Gygax had a copy of Little Wars, and was an avid tabletop war gamer. It inspired Gygax to first create a game in which, instead of blocks of toy soldiers battling it out in a table, one would instead imbue some of those toy soldiers with traits, like how strong they are, how tough, how quick - and then those trait-imbued toy soldiers would duke it out. This game was called Chainmail, commensurate with Gygax’s fascination with medieval warfare. 

Idle hands...
But for a genius like Gygax, there was another natural progression: if this miniature soldier not only had traits, well then it must also have motivations, likes, dislikes...personalities.

And thus was born Dungeons and Dragons, imbuing each miniature with…humanness. 

Oh! And spells. And sometimes pointy ears. 

That’s why I’ve got 2 copies of the same book. One, because of its historical significance and its proximity to The First; one because the same book meant so much to the guy who means so much to so many of us in the gaming world, and it is cool to see his thoughts about it, in his own words. 

I often wonder what Wells would think about what his book has wrought. Again, the irony is Wells’ well-known pacifism. Why write a book about how to fight a war? He sums it up in his appendix in the old 1931 book: “If Great War is to be played at all, the better it is played the more humanely it will be done.
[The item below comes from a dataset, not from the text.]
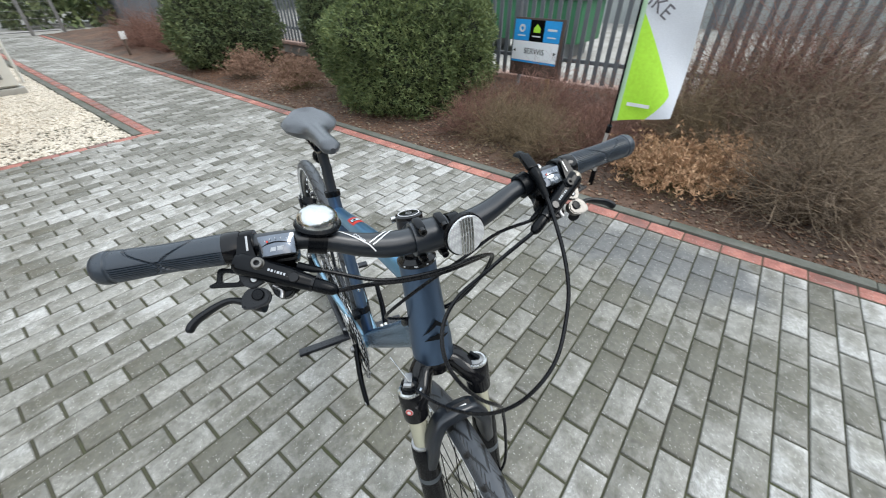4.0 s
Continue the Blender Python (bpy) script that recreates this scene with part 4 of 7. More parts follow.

I see no inconsistency in deploring the practice while perfecting the method.”

The game I and zillions of others love to play - I’ve played D&D for 34 years now - is one of the logical conclusions of these old tabletop games! So many of these tabketop miniature war games are played today, and I've even herein reviewed a few: my boys and I love to play Star Wars X-Wing and Star Wars Armada. I have to say, it feels oddly satisfying to own a copy of The Thing That Started it All, as in this house, not only do my boys play Armada; they also devise their own rules to wage war between little green army men or Lego guys, and we all play Dungeons and Dragons together! 


I’m happy to have now in my house the beginning, and it’s progeny. And I know it’s not the end!